The timeless sound of the aptly named "The Deep Dark Woods" belongs to the depressing winters of the north. Pulsing with human warmth, these original songs echo through the lonesome night. Ryan Boldt's plainspoken lyrics offer a strong but gentle tone which understates poetry, oftentimes as startling as hot blood in fresh snow. Despite the dark themes, the heaviness never overwhelms the music's playfulness. An utterly fun rhythm section, brilliant guitar work, and eerily rich harmonies drive the songs. One could easily be forgiven for mistaking their songs as treasures of decades past, as
The Deep Dark Woods approach their instruments with studied respect for the honoured traditions of the shadowy side of roots music.
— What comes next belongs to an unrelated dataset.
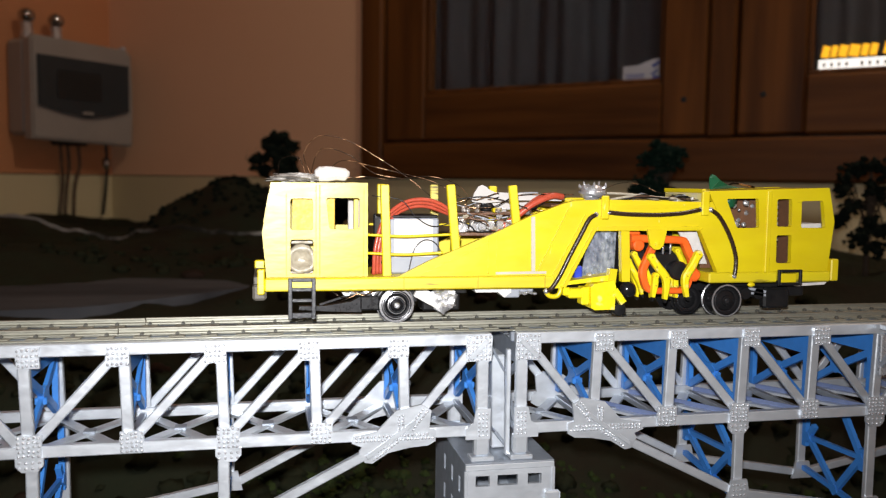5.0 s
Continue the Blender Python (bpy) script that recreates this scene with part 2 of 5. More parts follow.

Once again this album showcases The Deep Dark Woods versatility, sifting through different sounds and styles that are melded together. From songs like Farewell and How Can I Try which are older than band itself to Polly which was written out of the blue while all 4 members were jamming. Major highlights of the album are current fan favorites at shows The Winter Hours, and
The Gallows, where The Birds on the Bridge, and the album's single All the Money I Had Is Gone show a very strong personal side. The album features only one full out rock song, Two Time Loser, a departure from their previous album, which has given the DDW a chance to explore other facets of their sound. When First Into This Country is a traditional English folk song while you can hear definite r & b influences in the epic Sun Never Shines. In spite of these contrasts, the songs manage to be united by the warmth of their vocal harmonies, moody guitar tones and lumbering rhythm section.